Verordening (EG) nr. 1782/2003 biedt echter geen mogelijkheid om bij de berekening van het referentiebedrag rekening te houden met niet ontvangen steun. Het referentiebedrag dient immers ingevolge de artikelen 37 en 38 van Verordening (EG) nr. 1782/2003 te worden berekend over de in de jaren 2000, 2001 en 2002 (de referentieperiode) verleende steunbedragen. Artikel 40 van deze verordening biedt weliswaar de mogelijkheid om onder bepaalde omstandigheden uit te gaan van een andere periode, maar in het bestreden besluit heeft verweerder onweersproken uiteengezet dat toepassing van die bepaling niet tot een voor appellant gunstiger resultaat leidt. Er is dan ook geen grond voor het oordeel dat verweerder het referentiebedrag ten onrechte heeft vastgesteld op basis van de in de referentieperiode verleende steun.
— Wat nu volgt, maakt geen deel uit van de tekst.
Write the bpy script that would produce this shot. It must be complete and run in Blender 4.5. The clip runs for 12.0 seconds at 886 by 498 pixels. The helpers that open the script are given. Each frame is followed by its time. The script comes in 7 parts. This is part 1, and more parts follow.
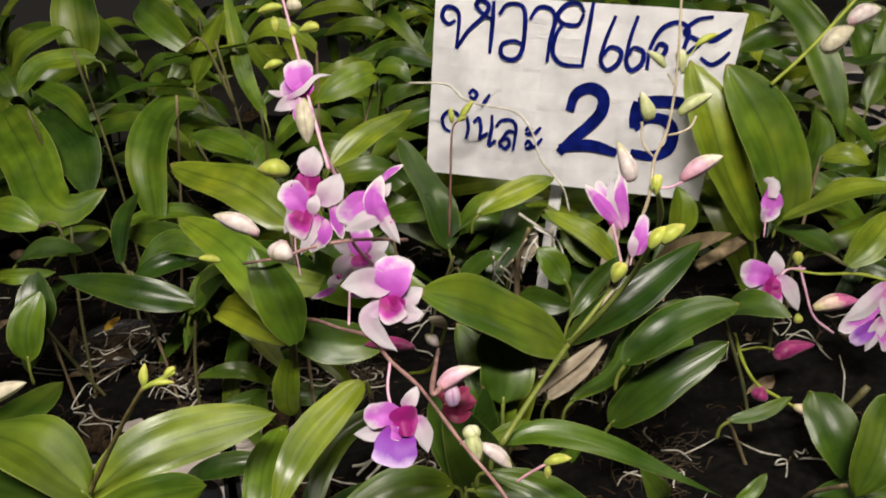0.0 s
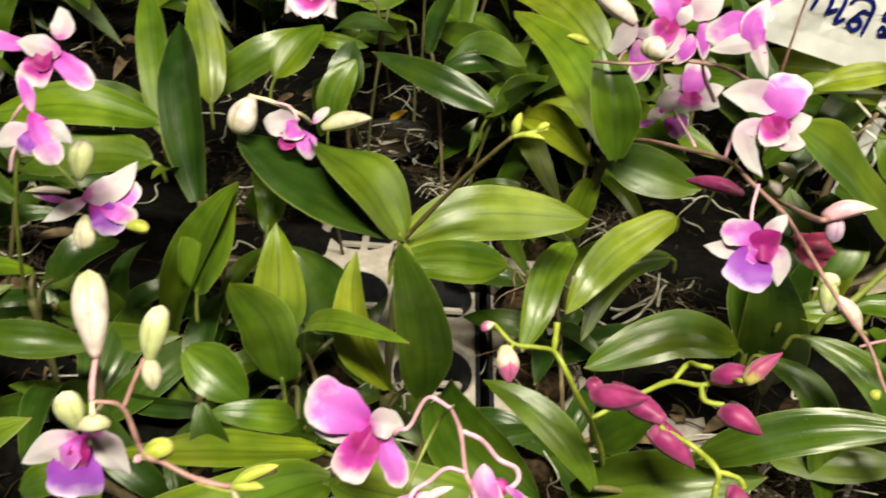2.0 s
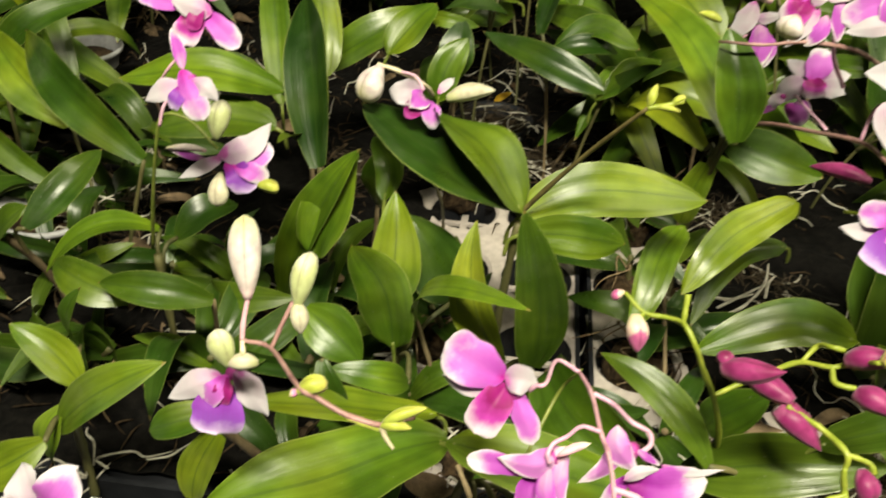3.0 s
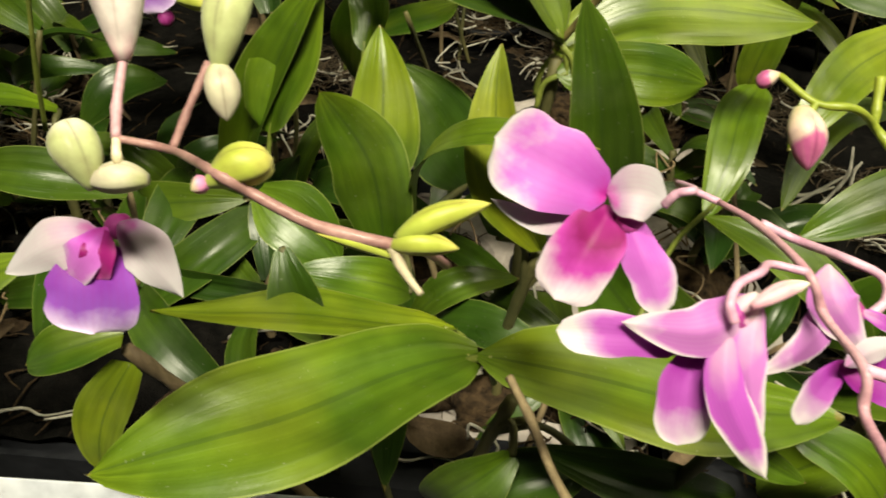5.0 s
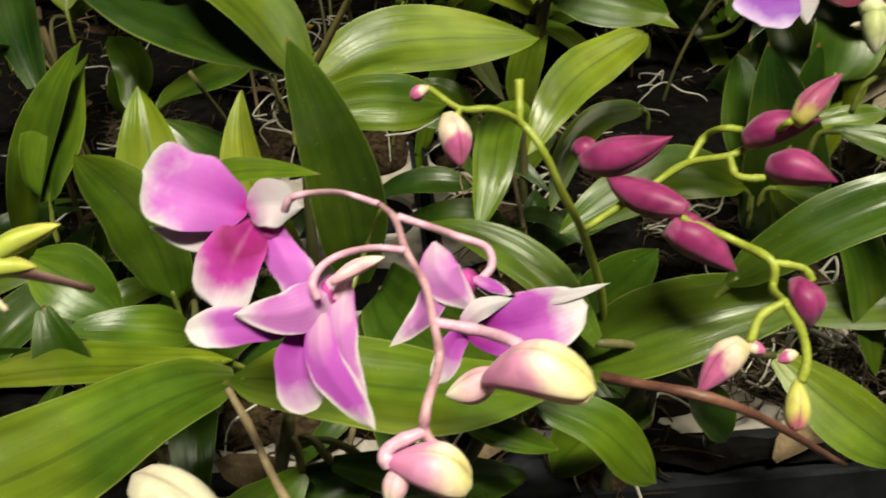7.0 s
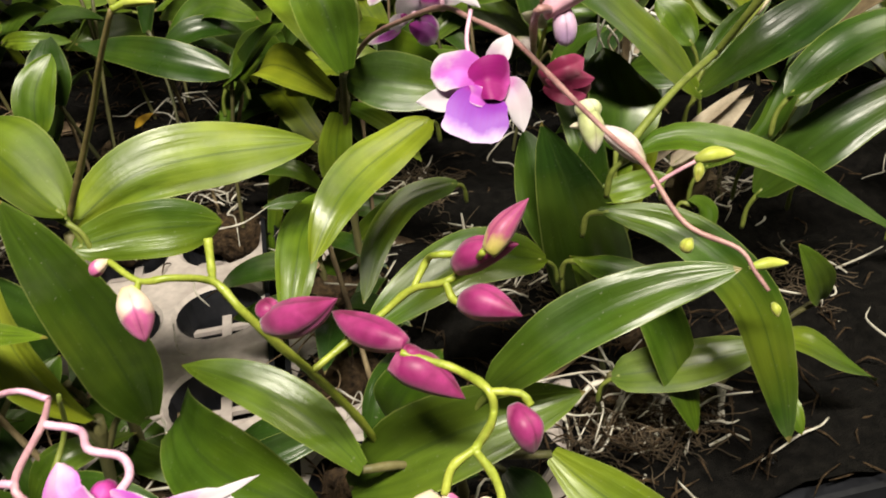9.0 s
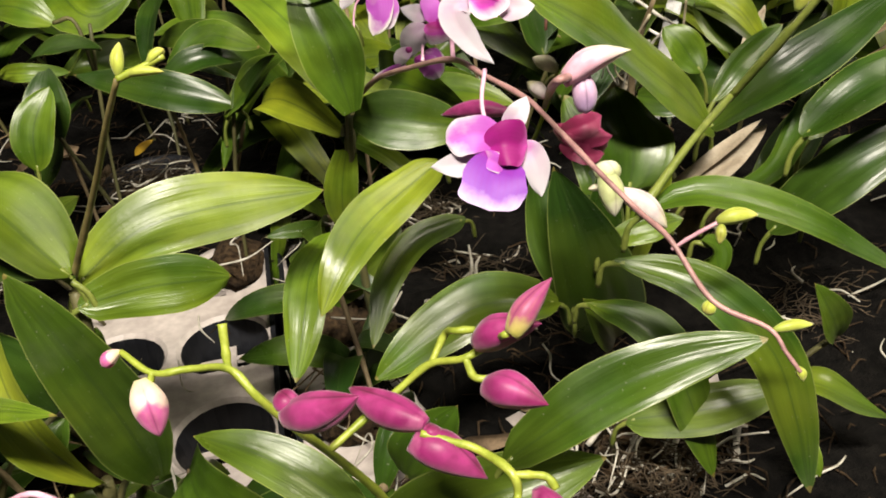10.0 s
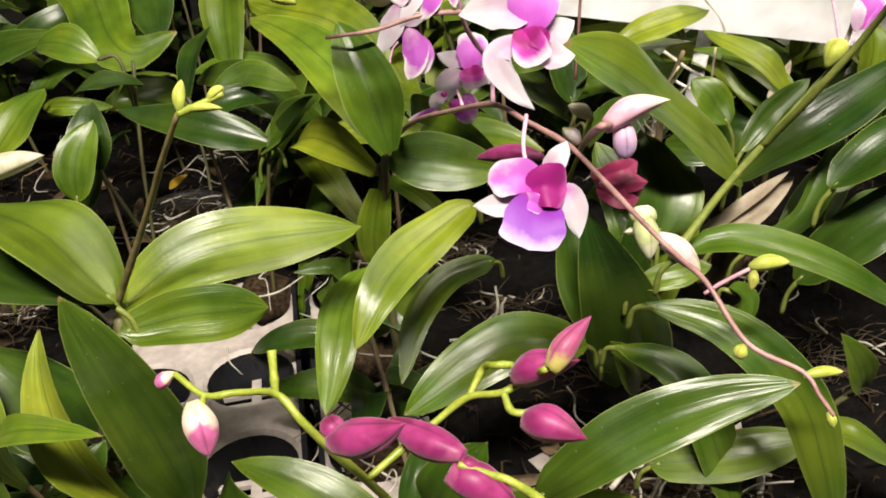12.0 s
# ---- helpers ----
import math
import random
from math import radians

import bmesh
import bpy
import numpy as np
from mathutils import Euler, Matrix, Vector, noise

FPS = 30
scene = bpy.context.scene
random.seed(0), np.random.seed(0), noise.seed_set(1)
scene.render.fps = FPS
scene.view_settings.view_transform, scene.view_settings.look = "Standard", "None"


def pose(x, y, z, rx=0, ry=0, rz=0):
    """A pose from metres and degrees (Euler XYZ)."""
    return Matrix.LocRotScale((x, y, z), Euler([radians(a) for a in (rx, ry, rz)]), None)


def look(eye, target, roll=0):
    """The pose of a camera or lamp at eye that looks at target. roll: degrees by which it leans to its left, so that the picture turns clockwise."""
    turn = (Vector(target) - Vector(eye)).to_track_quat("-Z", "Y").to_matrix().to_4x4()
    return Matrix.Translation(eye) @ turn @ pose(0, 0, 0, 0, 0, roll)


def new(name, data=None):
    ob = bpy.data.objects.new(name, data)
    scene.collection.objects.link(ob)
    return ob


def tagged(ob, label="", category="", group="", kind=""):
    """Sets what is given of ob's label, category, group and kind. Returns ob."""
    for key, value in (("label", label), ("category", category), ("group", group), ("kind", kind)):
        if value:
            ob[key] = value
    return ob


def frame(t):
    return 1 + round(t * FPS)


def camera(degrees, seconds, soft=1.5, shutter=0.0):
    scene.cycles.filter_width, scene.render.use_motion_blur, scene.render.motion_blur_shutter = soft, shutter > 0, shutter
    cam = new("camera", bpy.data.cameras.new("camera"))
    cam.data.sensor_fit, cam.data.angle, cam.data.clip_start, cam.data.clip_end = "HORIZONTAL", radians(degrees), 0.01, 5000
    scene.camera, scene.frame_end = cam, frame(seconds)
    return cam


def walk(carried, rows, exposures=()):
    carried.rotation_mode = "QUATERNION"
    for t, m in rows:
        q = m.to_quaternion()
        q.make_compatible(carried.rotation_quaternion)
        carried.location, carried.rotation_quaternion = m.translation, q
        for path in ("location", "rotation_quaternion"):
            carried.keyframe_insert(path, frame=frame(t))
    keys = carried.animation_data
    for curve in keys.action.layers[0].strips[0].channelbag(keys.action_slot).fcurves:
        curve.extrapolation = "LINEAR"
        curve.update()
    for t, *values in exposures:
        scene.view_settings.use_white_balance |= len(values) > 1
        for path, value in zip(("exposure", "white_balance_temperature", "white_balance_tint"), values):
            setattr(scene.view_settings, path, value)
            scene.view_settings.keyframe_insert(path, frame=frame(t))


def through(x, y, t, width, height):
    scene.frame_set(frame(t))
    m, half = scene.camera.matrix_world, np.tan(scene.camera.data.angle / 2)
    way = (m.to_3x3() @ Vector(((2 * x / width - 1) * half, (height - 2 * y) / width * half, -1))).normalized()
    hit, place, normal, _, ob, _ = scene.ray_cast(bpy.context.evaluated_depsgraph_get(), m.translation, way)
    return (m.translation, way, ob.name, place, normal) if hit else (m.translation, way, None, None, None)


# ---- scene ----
cam = camera(56.0, 12.0, soft=1.8, shutter=0.35)
PATH = [
    (0, (0.044, 0.059, 0.491), (0.074, 1.811, -0.475), -3.2),
    (0.5, (0.038, 0.074, 0.473), (0.009, 1.795, -0.546), -2.9),
    (1, (0.02, 0.073, 0.462), (-0.091, 1.747, -0.627), -0.7),
    (1.5, (-0.005, 0.059, 0.444), (-0.255, 1.686, -0.692), 2.7),
    (2, (-0.032, 0.041, 0.44), (-0.409, 1.614, -0.735), 4.4),
    (2.5, (-0.041, 0.024, 0.441), (-0.501, 1.568, -0.744), 4.4),
    (3, (-0.05, 0.024, 0.432), (-0.585, 1.535, -0.764), 3.6),
    (3.1, (-0.053, 0.027, 0.422), (-0.604, 1.52, -0.79), 3.3),
    (3.2, (-0.058, 0.03, 0.408), (-0.613, 1.533, -0.789), 3.3),
    (4.8, (-0.089, 0.083, 0.322), (-0.571, 1.6, -0.889), 3.1),
    (5, (-0.084, 0.087, 0.318), (-0.553, 1.601, -0.902), 2.8),
    (5.5, (-0.071, 0.084, 0.318), (-0.468, 1.623, -0.895), 3.1),
    (6, (-0.06, 0.086, 0.314), (-0.409, 1.641, -0.894), 2.3),
    (6.5, (-0.045, 0.085, 0.315), (-0.362, 1.681, -0.847), 1.1),
    (7, (-0.031, 0.079, 0.324), (-0.299, 1.708, -0.804), -0.7),
    (7.5, (-0.01, 0.091, 0.339), (-0.256, 1.687, -0.84), -2.8),
    (7.7, (-0.006, 0.092, 0.341), (-0.223, 1.696, -0.834), -2.7),
    (9.3, (0.033, 0.112, 0.35), (-0.104, 1.788, -0.732), -5.3),
    (9.5, (0.031, 0.115, 0.355), (-0.098, 1.783, -0.741), -5.3),
    (10, (0.025, 0.124, 0.361), (-0.116, 1.789, -0.738), -5.6),
    (10.5, (0.023, 0.125, 0.364), (-0.135, 1.81, -0.703), -5.4),
    (11, (0.023, 0.123, 0.367), (-0.156, 1.821, -0.674), -5.3),
    (11.5, (0.017, 0.115, 0.363), (-0.178, 1.827, -0.652), -4.8),
    (12, (0.018, 0.116, 0.364), (-0.154, 1.835, -0.644), -4.3),
]
EXPOSURES = [(0, -0.56, 6900, 13), (1, -0.32, 7500, 8), (2, -0.07, 7850, -1), (3, -0.07, 7850, -2), (5, -0.20, 8000, -2), (6, -0.25, 7800, -2), (6.5, -0.42, 7700, -2), (7.5, -0.44, 7450, 1), (9.5, 0.04, 7150, 10), (12, 0.06, 7100, 12)]
walk(cam, [(t, look(eye, target, roll)) for t, eye, target, roll in PATH], EXPOSURES)

# ---- light: a covered stall at night, lit by white tube lamps overhead ----
world = bpy.data.worlds.new("night_stall")
scene.world = world
world.use_nodes = True
wn = world.node_tree.nodes["Background"]
wn.inputs[0].default_value = (1.0, 0.95, 0.86, 1)
wn.inputs[1].default_value = 0.03
scene.view_settings.exposure = 0.0


def tube_lamp(name, eye, target, power, sx, sy, colour):
    data = bpy.data.lights.new(name, "AREA")
    data.shape, data.size, data.size_y, data.energy, data.color = "RECTANGLE", sx, sy, power, colour
    ob = new(name, data)
    ob.matrix_world = look(eye, target)
    return ob


tube_lamp("tube_light", (0.06, -0.26, 1.30), (0.03, 0.42, 0.15), 45, 0.5, 0.07, (1.0, 0.965, 0.90))
tube_lamp("tube_light", (1.05, 0.65, 1.50), (0.15, 0.5, 0.15), 17, 0.12, 0.9, (1.0, 0.97, 0.82))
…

In het bestreden besluit is voorts terecht en op goede gronden overwogen dat appellant evenmin in aanmerking komt voor extra toeslagrechten uit de nationale reserve.
Van een bezoek aan appellants bedrijf, waar appellant in zijn beroepschrift om heeft gevraagd, is afgezien, omdat zo'n bezoek niet tot een ander oordeel zou kunnen leiden.
Het voorgaande leidt tot de conclusie dat het beroep ongegrond moet worden verklaard.
Er is geen reden voor een proceskostenveroordeling.
6. De beslissing
Het College verklaart het beroep ongegrond.
Aldus gewezen door mr. E.J.M. Heijs, in tegenwoordigheid van mr. C.M. Leliveld als griffier, en uitgesproken in het openbaar op 19 november 2008.